Return only the lines running from the line with "# ---- helpers" down to the line with "return Matrix.Translation(eye) @", both included, exactly as they appear.
### DATASET CONTENT
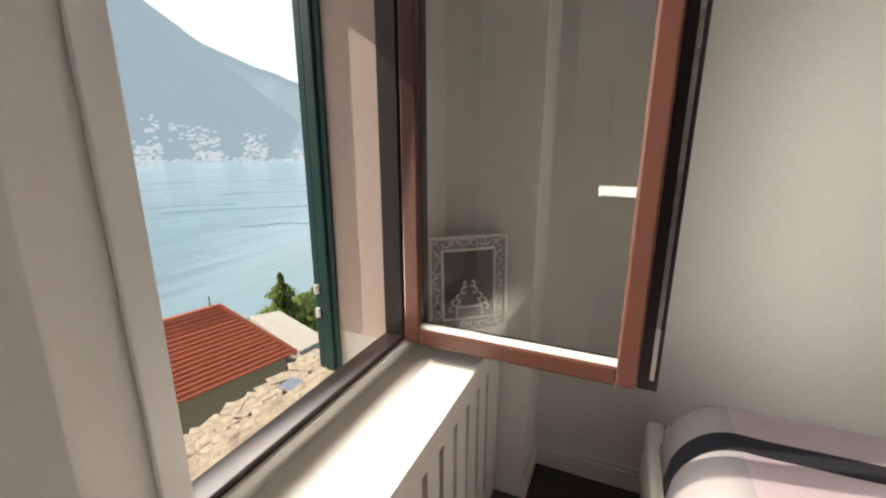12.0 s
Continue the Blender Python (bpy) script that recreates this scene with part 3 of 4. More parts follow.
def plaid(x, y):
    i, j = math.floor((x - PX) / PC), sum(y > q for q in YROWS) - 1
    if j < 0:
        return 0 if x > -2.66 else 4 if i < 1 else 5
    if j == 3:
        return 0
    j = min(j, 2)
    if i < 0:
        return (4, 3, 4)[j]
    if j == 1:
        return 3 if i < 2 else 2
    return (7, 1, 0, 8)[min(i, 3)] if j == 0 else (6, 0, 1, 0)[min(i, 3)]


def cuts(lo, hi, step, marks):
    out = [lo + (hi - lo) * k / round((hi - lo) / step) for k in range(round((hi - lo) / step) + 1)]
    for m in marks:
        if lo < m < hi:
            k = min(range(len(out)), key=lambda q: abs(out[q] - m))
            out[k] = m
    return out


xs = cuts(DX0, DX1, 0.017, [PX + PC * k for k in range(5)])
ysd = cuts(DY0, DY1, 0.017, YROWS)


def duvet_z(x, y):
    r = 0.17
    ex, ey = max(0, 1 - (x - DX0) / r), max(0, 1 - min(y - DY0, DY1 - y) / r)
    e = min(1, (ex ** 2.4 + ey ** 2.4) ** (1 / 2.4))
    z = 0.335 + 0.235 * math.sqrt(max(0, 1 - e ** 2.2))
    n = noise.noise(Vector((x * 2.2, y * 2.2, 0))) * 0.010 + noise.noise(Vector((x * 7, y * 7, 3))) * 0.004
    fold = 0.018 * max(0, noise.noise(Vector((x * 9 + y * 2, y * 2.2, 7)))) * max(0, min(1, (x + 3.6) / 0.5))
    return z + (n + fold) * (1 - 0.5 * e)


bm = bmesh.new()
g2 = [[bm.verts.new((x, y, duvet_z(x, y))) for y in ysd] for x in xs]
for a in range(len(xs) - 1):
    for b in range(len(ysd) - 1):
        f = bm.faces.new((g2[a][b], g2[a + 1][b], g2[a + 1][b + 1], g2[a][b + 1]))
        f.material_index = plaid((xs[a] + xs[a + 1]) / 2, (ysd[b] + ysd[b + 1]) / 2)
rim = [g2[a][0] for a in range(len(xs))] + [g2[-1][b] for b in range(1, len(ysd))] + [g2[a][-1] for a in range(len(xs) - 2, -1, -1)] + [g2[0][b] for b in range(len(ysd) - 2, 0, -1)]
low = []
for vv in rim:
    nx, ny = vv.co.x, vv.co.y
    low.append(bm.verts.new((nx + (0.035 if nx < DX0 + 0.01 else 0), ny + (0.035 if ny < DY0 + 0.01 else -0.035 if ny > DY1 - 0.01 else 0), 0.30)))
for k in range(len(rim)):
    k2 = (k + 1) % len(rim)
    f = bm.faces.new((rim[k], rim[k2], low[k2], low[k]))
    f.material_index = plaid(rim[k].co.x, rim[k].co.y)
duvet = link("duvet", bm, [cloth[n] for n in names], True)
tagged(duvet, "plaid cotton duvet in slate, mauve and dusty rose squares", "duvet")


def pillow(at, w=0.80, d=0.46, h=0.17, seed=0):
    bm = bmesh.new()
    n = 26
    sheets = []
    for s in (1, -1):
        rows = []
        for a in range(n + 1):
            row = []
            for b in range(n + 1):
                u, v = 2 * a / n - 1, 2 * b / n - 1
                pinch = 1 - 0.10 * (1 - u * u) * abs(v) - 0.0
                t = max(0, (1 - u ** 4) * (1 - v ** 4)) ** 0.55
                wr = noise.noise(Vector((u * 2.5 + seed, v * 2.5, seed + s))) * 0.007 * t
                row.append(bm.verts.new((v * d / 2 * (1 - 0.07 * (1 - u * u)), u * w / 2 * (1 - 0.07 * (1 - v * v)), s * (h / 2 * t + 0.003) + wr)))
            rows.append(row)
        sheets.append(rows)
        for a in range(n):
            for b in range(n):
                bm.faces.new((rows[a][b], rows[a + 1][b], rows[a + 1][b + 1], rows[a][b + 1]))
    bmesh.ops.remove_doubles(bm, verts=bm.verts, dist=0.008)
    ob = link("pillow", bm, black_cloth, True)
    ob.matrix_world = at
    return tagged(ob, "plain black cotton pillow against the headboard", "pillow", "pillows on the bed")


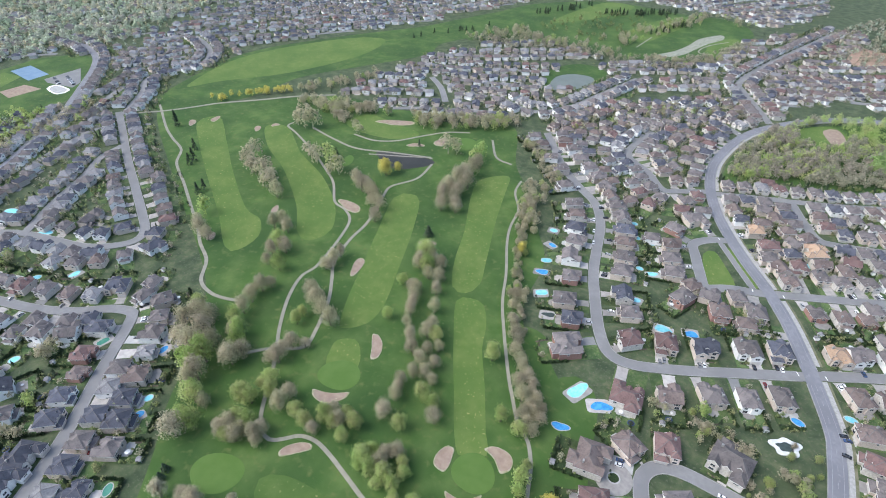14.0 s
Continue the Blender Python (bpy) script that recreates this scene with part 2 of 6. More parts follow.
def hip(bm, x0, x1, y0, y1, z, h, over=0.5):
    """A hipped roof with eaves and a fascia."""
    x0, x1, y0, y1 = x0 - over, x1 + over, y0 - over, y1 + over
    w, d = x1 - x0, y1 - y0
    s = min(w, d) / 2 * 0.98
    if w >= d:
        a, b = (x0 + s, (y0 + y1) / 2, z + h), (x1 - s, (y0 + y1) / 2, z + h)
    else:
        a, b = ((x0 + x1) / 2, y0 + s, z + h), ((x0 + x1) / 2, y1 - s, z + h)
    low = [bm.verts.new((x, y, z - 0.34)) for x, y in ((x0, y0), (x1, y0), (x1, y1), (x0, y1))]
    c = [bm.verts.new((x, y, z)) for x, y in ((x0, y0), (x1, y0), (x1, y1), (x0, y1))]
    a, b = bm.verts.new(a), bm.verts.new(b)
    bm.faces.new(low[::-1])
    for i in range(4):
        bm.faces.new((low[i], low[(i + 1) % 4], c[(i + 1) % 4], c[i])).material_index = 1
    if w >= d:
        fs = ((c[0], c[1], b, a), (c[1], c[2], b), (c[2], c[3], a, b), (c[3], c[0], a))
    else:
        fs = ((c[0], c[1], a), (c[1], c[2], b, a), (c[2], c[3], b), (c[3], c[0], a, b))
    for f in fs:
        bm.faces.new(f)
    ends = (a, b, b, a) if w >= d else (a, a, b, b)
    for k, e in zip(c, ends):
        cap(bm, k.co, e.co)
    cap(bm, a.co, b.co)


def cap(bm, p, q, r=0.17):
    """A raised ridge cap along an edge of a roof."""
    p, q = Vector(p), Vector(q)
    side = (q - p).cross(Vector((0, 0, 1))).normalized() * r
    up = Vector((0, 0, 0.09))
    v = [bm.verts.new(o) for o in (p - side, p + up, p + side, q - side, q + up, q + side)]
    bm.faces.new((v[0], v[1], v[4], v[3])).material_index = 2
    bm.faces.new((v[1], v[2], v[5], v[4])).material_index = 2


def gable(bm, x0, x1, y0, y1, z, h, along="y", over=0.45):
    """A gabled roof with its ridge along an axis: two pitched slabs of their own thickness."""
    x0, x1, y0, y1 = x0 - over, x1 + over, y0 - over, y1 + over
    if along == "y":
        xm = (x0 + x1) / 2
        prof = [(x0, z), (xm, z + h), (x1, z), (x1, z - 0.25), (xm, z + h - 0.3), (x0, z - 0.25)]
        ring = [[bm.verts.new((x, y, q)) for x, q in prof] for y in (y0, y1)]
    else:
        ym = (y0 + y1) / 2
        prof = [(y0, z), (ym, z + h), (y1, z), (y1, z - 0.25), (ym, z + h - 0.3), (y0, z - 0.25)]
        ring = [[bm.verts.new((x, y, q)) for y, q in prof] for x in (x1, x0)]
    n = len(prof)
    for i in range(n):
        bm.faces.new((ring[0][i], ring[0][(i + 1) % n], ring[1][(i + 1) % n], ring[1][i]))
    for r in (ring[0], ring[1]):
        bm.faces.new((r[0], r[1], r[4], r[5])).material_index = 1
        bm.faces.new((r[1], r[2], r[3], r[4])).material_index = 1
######
### DATASET CONTENT
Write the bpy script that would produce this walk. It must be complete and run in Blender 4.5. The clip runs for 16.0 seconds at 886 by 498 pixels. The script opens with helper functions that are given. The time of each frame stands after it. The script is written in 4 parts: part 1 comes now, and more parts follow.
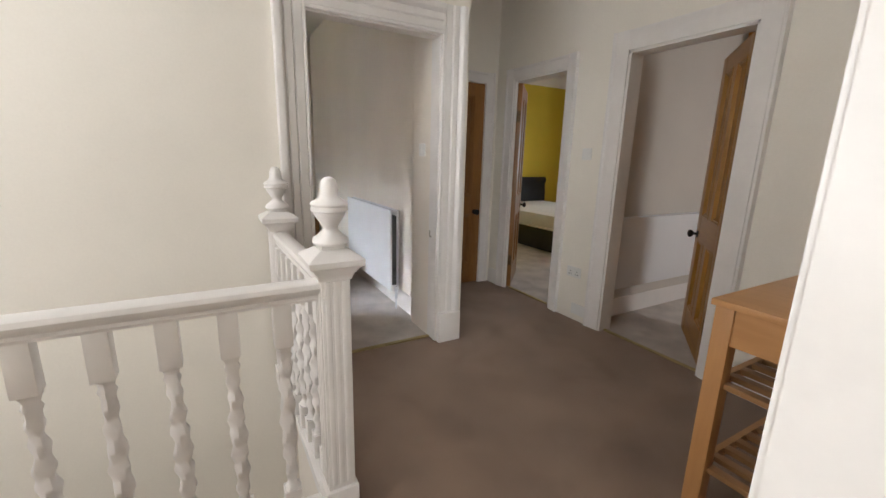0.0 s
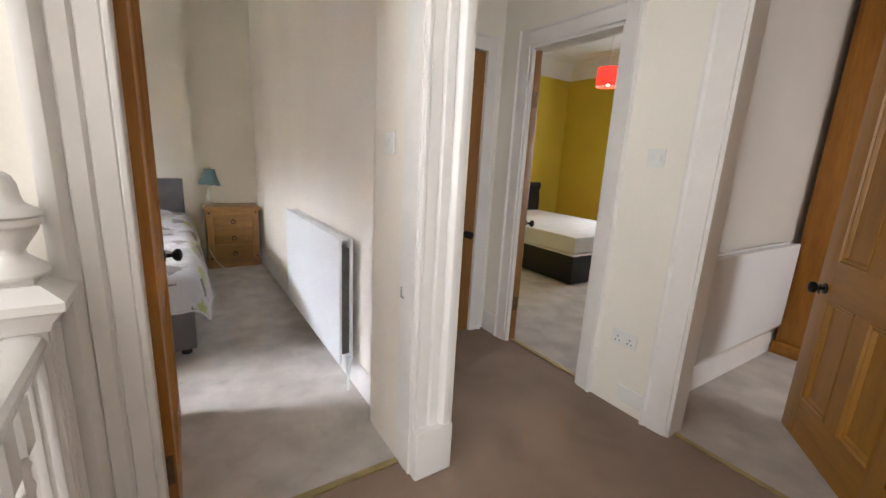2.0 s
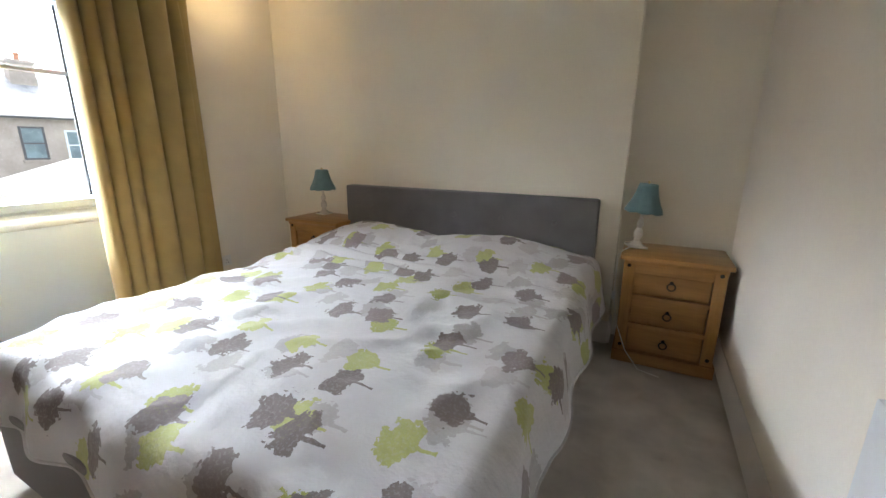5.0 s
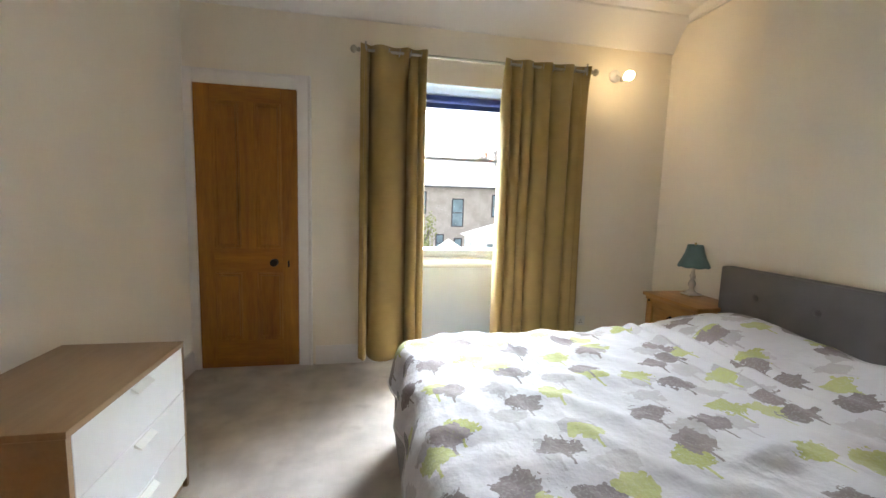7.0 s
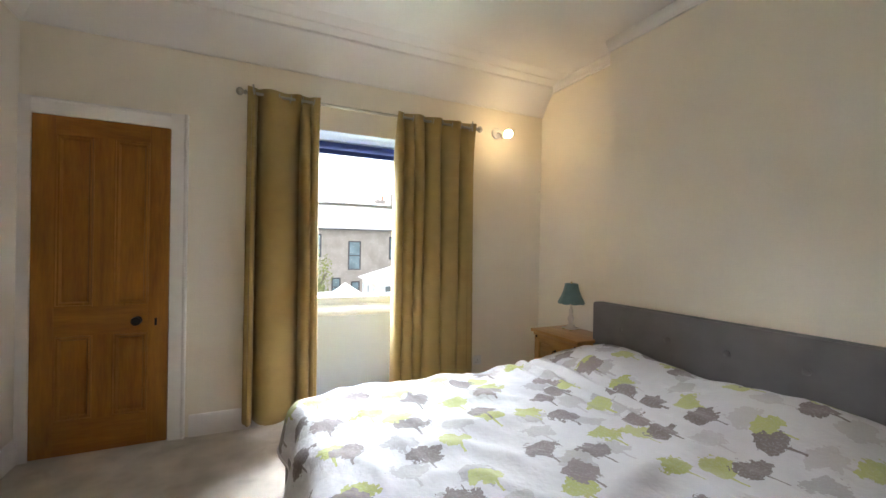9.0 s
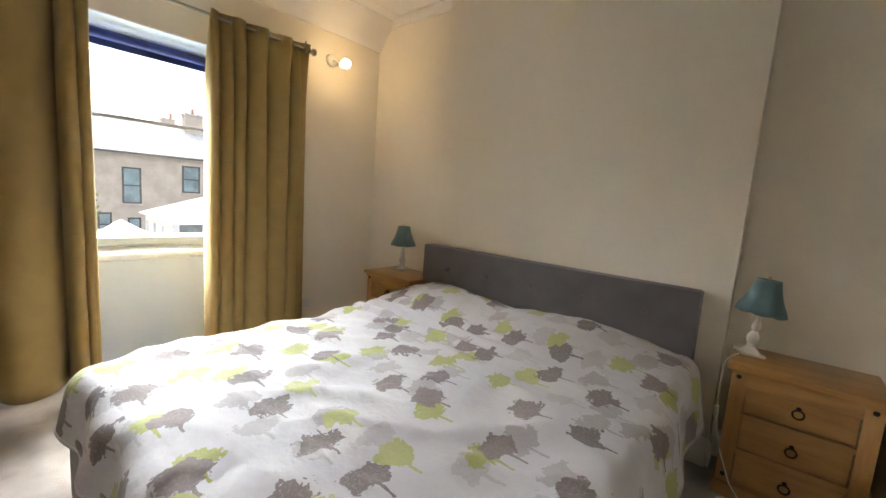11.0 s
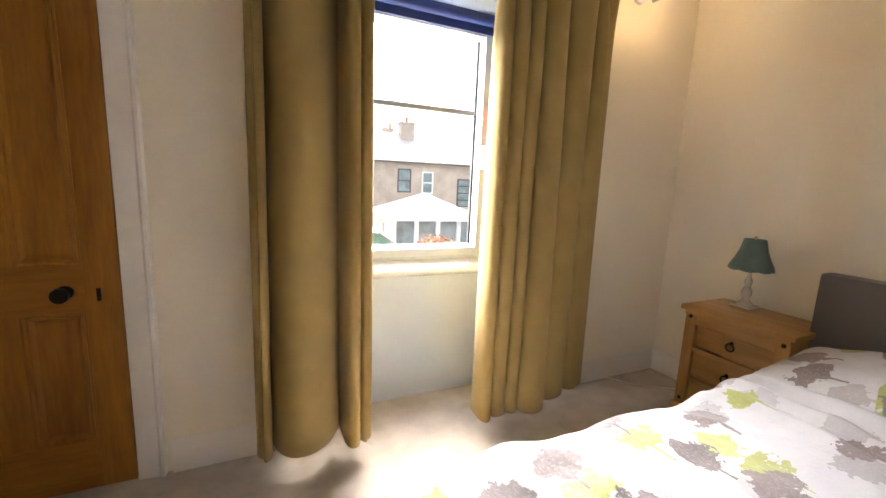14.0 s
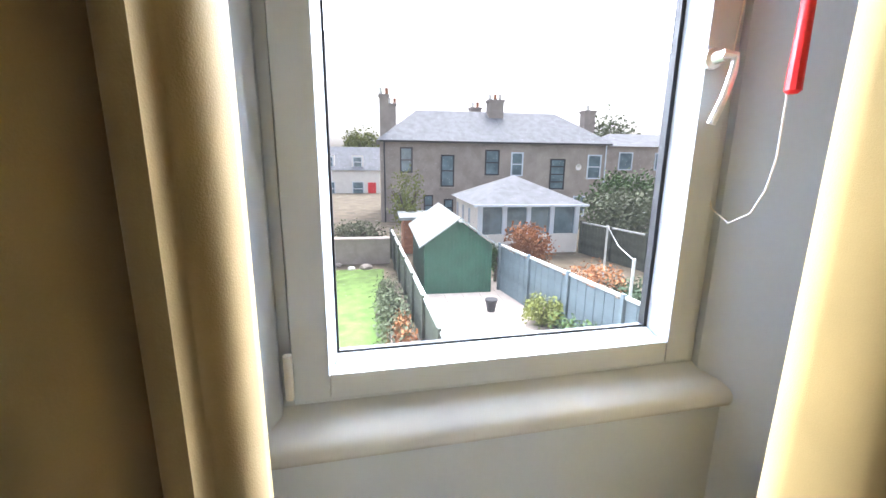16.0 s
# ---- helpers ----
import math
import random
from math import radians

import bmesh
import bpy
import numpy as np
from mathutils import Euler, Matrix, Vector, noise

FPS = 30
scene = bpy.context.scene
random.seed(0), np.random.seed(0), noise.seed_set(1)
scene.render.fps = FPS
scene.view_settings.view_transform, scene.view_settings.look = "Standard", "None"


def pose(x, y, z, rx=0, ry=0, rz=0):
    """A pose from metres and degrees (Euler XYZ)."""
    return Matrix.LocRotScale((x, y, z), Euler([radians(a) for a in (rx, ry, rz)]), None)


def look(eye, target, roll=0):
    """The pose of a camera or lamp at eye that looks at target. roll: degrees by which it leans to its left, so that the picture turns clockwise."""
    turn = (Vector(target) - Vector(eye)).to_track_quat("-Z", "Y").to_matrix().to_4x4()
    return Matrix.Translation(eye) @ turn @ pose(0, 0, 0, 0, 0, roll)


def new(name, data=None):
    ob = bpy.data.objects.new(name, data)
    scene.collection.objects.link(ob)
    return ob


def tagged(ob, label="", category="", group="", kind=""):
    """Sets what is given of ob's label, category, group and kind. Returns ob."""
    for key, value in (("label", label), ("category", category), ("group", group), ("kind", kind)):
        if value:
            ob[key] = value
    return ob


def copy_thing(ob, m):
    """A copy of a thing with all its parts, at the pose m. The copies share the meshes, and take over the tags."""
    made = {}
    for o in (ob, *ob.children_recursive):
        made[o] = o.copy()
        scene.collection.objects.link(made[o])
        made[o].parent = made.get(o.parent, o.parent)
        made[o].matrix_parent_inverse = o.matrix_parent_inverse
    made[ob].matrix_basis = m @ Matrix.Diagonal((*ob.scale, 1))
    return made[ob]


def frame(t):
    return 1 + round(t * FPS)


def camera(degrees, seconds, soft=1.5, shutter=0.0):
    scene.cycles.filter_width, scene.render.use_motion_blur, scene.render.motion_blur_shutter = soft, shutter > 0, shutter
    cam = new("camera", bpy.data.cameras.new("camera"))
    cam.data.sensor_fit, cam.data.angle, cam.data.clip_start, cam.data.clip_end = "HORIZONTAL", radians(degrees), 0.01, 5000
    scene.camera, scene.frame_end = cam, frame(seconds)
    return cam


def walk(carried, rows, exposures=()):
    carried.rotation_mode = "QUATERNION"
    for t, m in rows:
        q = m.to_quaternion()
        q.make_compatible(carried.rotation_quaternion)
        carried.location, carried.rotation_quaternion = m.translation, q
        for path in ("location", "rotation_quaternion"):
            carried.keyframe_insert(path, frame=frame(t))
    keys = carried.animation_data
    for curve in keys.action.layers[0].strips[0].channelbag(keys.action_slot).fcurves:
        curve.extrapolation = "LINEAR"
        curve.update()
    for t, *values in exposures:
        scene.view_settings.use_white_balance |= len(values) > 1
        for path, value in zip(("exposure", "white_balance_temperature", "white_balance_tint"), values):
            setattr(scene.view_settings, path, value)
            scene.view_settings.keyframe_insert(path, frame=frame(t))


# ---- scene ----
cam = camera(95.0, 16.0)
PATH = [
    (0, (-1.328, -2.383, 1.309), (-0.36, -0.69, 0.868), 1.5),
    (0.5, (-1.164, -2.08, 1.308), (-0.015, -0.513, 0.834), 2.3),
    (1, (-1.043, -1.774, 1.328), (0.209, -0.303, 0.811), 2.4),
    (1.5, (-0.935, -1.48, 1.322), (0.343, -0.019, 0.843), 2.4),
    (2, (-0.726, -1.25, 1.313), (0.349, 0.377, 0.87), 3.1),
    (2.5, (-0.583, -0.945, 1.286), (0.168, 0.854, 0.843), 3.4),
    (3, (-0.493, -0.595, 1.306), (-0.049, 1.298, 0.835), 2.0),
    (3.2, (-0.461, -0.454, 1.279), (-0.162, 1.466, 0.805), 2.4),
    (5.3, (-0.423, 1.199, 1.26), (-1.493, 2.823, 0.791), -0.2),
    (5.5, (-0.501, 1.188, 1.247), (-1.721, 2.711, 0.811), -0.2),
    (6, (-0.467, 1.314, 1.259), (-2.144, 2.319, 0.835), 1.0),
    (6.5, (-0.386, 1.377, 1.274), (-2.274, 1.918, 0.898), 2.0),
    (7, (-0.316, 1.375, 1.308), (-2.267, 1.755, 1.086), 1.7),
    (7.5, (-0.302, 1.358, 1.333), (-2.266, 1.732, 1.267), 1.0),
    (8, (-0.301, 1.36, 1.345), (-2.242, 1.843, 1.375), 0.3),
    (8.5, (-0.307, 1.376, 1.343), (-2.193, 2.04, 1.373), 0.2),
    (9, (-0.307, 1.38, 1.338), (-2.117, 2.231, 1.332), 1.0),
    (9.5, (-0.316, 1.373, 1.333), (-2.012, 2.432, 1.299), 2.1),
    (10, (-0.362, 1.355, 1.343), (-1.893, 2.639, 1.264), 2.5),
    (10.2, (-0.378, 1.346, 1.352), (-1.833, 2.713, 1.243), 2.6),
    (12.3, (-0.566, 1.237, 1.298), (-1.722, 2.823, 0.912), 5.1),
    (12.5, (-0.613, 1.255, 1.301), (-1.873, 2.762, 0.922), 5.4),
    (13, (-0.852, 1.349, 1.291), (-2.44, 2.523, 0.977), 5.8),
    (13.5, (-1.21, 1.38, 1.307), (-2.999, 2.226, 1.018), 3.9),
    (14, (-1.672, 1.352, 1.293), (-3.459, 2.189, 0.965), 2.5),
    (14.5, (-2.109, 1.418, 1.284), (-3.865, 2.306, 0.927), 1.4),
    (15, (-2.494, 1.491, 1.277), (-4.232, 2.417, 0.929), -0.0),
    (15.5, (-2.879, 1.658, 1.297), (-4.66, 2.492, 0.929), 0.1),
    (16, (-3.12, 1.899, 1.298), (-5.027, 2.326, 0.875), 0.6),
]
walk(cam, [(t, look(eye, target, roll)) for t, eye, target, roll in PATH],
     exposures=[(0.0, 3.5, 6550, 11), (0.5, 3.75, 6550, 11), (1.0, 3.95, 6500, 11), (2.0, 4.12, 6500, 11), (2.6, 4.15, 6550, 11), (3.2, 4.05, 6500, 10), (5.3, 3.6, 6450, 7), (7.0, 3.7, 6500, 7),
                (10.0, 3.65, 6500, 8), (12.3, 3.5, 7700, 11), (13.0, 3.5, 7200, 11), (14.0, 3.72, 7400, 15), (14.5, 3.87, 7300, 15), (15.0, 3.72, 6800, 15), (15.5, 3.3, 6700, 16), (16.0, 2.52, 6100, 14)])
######
THE RESULT:
# ---- helpers ----
import math
import random
from math import radians

import bmesh
import bpy
import numpy as np
from mathutils import Euler, Matrix, Vector, noise

FPS = 30
scene = bpy.context.scene
random.seed(0), np.random.seed(0), noise.seed_set(1)
scene.render.fps = FPS
scene.view_settings.view_transform, scene.view_settings.look = "Standard", "None"


def pose(x, y, z, rx=0, ry=0, rz=0):
    """A pose from metres and degrees (Euler XYZ)."""
    return Matrix.LocRotScale((x, y, z), Euler([radians(a) for a in (rx, ry, rz)]), None)


def look(eye, target, roll=0):
    """The pose of a camera or lamp at eye that looks at target. roll: degrees by which it leans to its left, so that the picture turns clockwise."""
    turn = (Vector(target) - Vector(eye)).to_track_quat("-Z", "Y").to_matrix().to_4x4()
    return Matrix.Translation(eye) @ turn @ pose(0, 0, 0, 0, 0, roll)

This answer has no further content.